She was educated at Notting Hill High School as a day girl and later at North Foreland Lodge as a boarder.
Churchill is best known for her role in the film Royal Wedding (1951) as Anne Ashmond, romantic interest of Fred Astaire as Tom Bowen. In the same year, she had her own television show. She also appeared in He Found a Star (1941), All Over the Town (1949), Fabian of the Yard (1954) and Serious Charge (1959).
In 1961, she appeared as Rosalind in Shakespeare's As You Like It at the Pembroke-in-the-round Theatre in West Croydon. Her parents were noted as paying a surprise visit to watch her performance which was almost entirely attended by Croydon schoolchildren, and her father (who sat in the front row of an in-the-round performance and so was highly visible throughout) fell asleep.
During the Second World War, Churchill joined the Women's Auxiliary Air Force (WAAF). In her account of the work of photo reconnaissance Evidence in Camera Constance Babington Smith records that she was with them and worked closely on the interpretation of photographs for the 1942 invasion of North Africa, Operation Torch. Known by the name Sarah Oliver, Babington Smith says she was "a quick and versatile interpreter." Aspects of Churchill's wartime service are also described in detail in Women of Intelligence: Winning the Second World War with Air Photos.
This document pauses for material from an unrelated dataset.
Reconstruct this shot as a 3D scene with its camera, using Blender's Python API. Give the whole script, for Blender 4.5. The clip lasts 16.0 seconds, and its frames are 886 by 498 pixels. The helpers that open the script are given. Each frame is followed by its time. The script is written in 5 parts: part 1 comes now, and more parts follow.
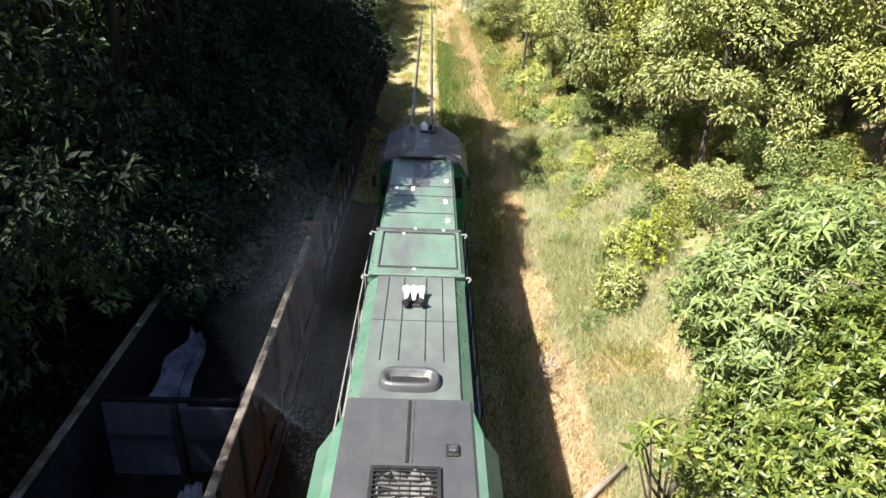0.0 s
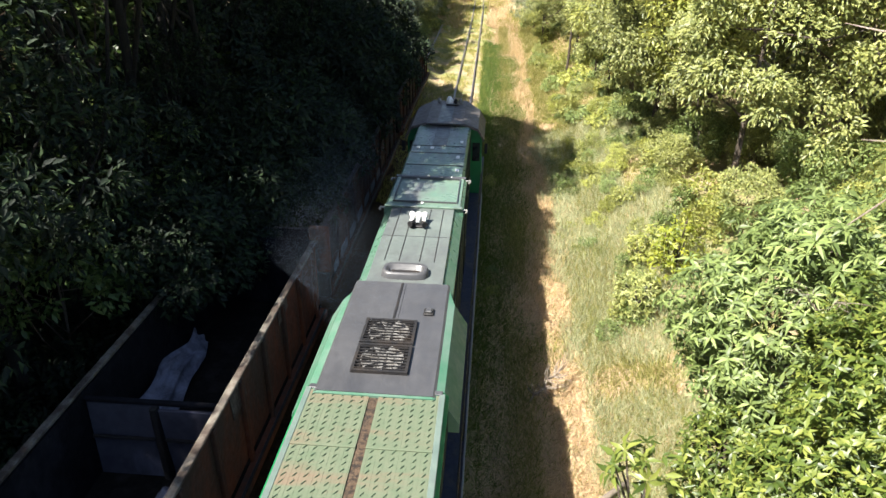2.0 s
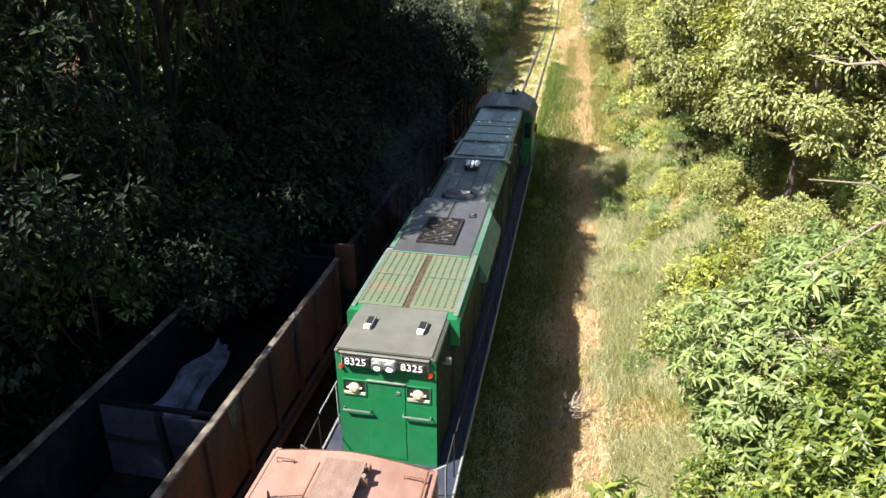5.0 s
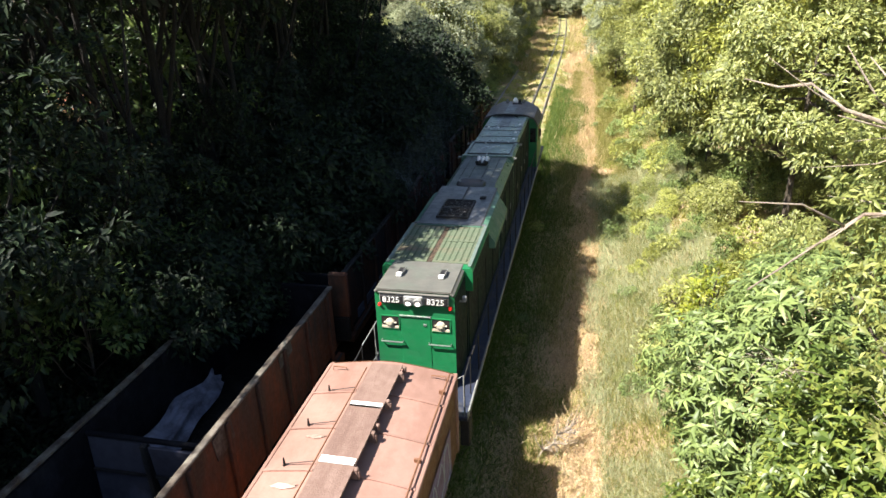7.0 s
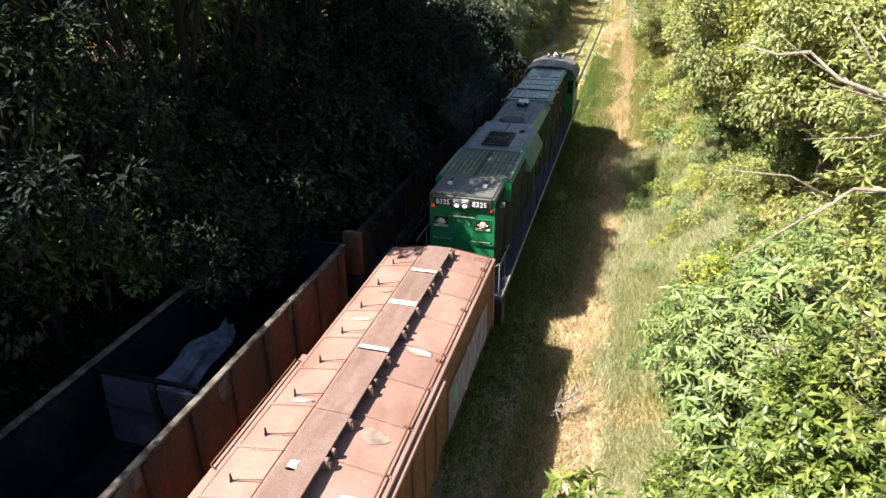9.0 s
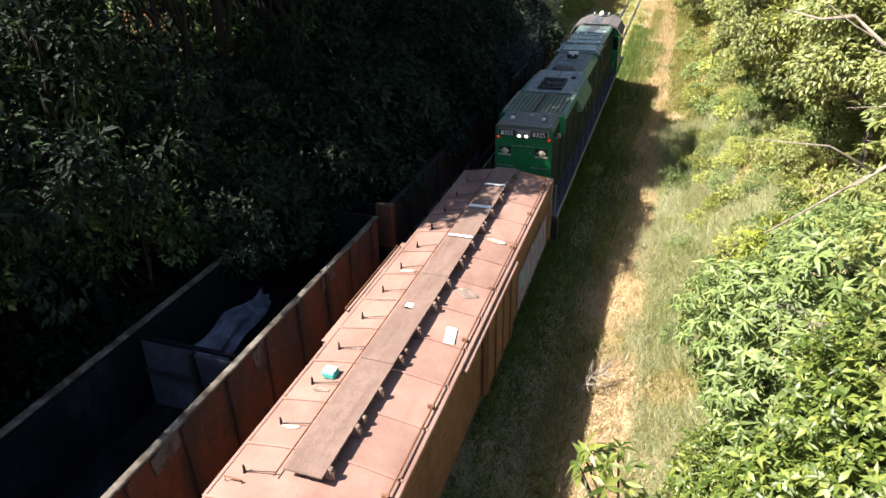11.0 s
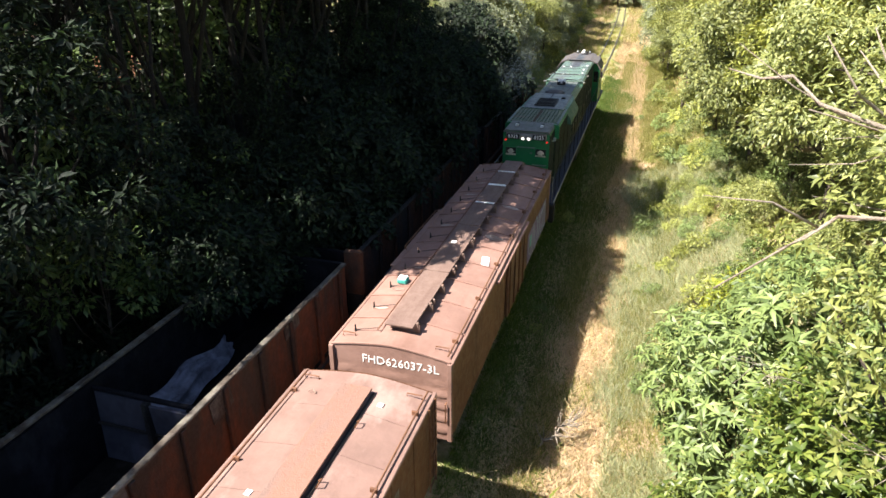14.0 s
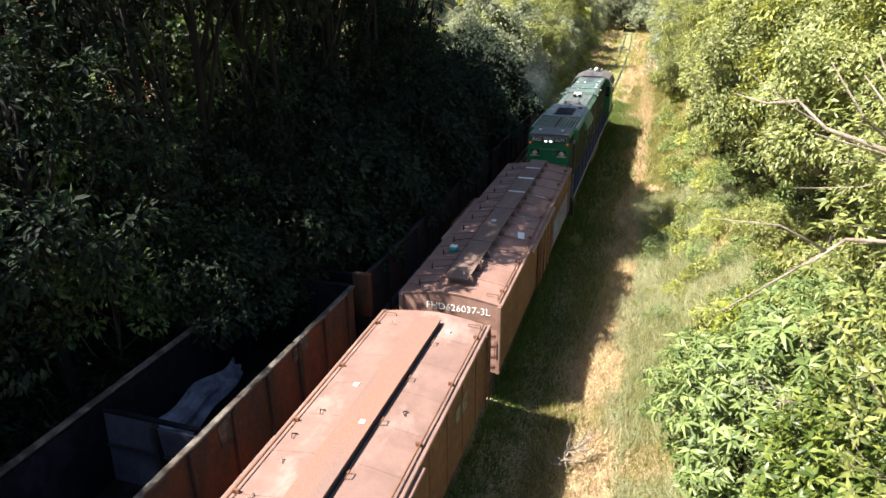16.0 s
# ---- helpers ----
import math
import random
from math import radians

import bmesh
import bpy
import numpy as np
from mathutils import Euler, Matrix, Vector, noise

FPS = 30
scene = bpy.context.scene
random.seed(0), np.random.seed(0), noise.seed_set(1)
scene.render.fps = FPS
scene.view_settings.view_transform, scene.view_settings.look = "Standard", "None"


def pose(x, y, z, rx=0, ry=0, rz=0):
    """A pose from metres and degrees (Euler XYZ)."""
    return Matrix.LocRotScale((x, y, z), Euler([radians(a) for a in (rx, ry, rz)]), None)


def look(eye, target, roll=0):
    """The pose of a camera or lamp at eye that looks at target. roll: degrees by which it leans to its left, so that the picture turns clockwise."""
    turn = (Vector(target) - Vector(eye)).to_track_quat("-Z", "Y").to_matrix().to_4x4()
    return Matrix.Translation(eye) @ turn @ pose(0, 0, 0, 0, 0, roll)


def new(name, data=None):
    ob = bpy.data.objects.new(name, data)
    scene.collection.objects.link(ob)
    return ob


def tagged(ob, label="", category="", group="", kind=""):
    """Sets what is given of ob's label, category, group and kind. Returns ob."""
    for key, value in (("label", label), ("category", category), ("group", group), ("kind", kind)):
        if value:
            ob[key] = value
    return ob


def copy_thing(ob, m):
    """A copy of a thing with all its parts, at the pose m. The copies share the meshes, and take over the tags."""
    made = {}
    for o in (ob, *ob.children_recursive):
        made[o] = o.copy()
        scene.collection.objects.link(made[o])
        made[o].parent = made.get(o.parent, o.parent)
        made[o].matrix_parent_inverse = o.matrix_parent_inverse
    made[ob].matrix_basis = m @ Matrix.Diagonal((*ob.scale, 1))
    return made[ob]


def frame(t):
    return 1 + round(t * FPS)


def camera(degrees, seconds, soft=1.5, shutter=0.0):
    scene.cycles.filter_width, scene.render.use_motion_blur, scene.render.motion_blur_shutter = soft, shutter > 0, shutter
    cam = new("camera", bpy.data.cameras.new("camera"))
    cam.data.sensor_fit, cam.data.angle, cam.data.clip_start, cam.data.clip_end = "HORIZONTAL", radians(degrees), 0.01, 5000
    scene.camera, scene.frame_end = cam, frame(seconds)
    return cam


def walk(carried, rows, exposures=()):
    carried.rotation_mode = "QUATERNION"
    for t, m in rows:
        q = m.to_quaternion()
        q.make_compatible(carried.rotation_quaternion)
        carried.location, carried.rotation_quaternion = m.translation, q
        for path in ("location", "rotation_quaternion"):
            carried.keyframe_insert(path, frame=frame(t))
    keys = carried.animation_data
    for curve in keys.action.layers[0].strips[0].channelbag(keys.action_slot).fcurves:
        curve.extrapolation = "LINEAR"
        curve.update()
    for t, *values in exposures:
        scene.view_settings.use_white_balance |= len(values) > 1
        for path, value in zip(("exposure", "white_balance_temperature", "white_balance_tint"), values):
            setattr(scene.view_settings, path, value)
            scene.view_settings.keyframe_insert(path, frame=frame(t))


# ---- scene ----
cam = camera(67.57, 16.0)
PATH = [
    (0.0, pose(0.198, -0.599, 10.170, 63.03, -2.45, -0.60)),
    (0.5, pose(0.576, -0.522, 10.184, 63.23, -1.38, -0.10)),
    (1.0, pose(0.896, -0.474, 10.210, 62.76, -0.86, 1.52)),
    (1.5, pose(1.204, -0.321, 10.188, 63.08, -2.79, 3.10)),
    (2.0, pose(1.578, -0.256, 10.211, 62.93, -0.76, 4.40)),
    (2.5, pose(1.877, -0.210, 10.240, 62.85, -1.36, 5.38)),
    (3.0, pose(2.080, -0.103, 10.222, 63.46, -3.38, 5.98)),
    (3.5, pose(2.284, -0.063, 10.253, 63.80, -1.87, 4.38)),
    (4.0, pose(2.591, -0.107, 10.264, 64.11, -2.57, 10.13)),
    (4.2, pose(2.667, -0.106, 10.276, 64.24, -1.24, 9.98)),
    (6.3, pose(3.292, 0.125, 10.349, 64.64, 0.93, 12.16)),
    (6.5, pose(3.388, 0.130, 10.350, 65.75, 1.35, 12.37)),
    (7.0, pose(3.579, 0.025, 10.382, 66.57, 1.93, 11.99)),
    (7.5, pose(3.814, 0.034, 10.397, 67.52, 0.74, 13.26)),
    (8.0, pose(4.031, 0.091, 10.386, 67.63, 0.04, 14.62)),
    (8.5, pose(4.070, 0.091, 10.354, 67.02, 1.13, 14.32)),
    (9.0, pose(4.035, 0.043, 10.292, 63.85, 0.37, 15.64)),
    (9.5, pose(4.062, 0.019, 10.260, 63.33, 0.93, 17.72)),
    (9.7, pose(4.054, 0.014, 10.263, 62.89, 0.66, 18.18)),
    (11.8, pose(4.241, 0.144, 10.267, 61.58, 1.57, 18.69)),
    (12.0, pose(4.287, 0.209, 10.251, 62.28, 0.64, 18.37)),
    (12.5, pose(4.333, 0.228, 10.264, 63.60, 0.60, 18.02)),
    (13.0, pose(4.359, 0.252, 10.271, 64.49, 0.14, 16.84)),
    (13.5, pose(4.336, 0.243, 10.287, 64.69, 0.34, 16.59)),
    (14.0, pose(4.330, 0.242, 10.290, 65.45, 0.27, 17.02)),
    (14.5, pose(4.332, 0.245, 10.294, 66.12, 0.53, 17.00)),
    (15.0, pose(4.330, 0.217, 10.303, 66.45, 0.73, 17.31)),
    (15.5, pose(4.342, 0.223, 10.303, 66.88, 0.39, 16.96)),
    (16.0, pose(4.333, 0.189, 10.312, 67.40, 0.48, 17.66)),
]
walk(cam, PATH)
TRAIN = [(0.0, -0.00), (0.5, 0.92), (1.0, 1.83), (1.5, 2.69), (2.0, 3.65), (2.5, 4.53), (3.0, 5.41), (3.5, 6.29), (4.0, 7.16), (4.2, 7.62), 
         (6.3, 11.25), (6.5, 11.61), (7.0, 12.57), (7.5, 13.47), (8.0, 14.35), (8.5, 15.20), (9.0, 16.08), (9.5, 16.86), (9.7, 17.20), (11.8, 21.16), 
         (12.0, 21.54), (12.5, 22.41), (13.0, 23.31), (13.5, 24.18), (14.0, 25.13), (14.5, 25.99), (15.0, 26.88), (15.5, 27.71), (16.0, 28.64)]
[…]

American author Christopher Ogden's biography of Pamela Harriman and other sources indicate that during the war she had an affair with (married) US Ambassador John Gilbert Winant, and that it ended badly. Winant committed suicide in 1947.
Sarah Churchill died on 24 September 1982 at the age of 67. She is buried with her parents and siblings at St Martin's Church, Bladon, near Woodstock, Oxfordshire.
Churchill appeared in a London revival of Shaw’s Pygmalion in the 1950s, but drinking had become a problem. She was arrested for making a scene in the street on a number of occasions and even spent a short spell on remand in Holloway Prison. She wrote frankly about this in her 1981 autobiography Keep on Dancing.
She was the second daughter of Winston Churchill, later Prime Minister from 1940 to 1945 and again from 1951 to 1955, and Clementine Churchill, later Baroness Spencer-Churchill; she was the third of the couple's five children and was named after Sir Winston's ancestor, Sarah Churchill, Duchess of Marlborough.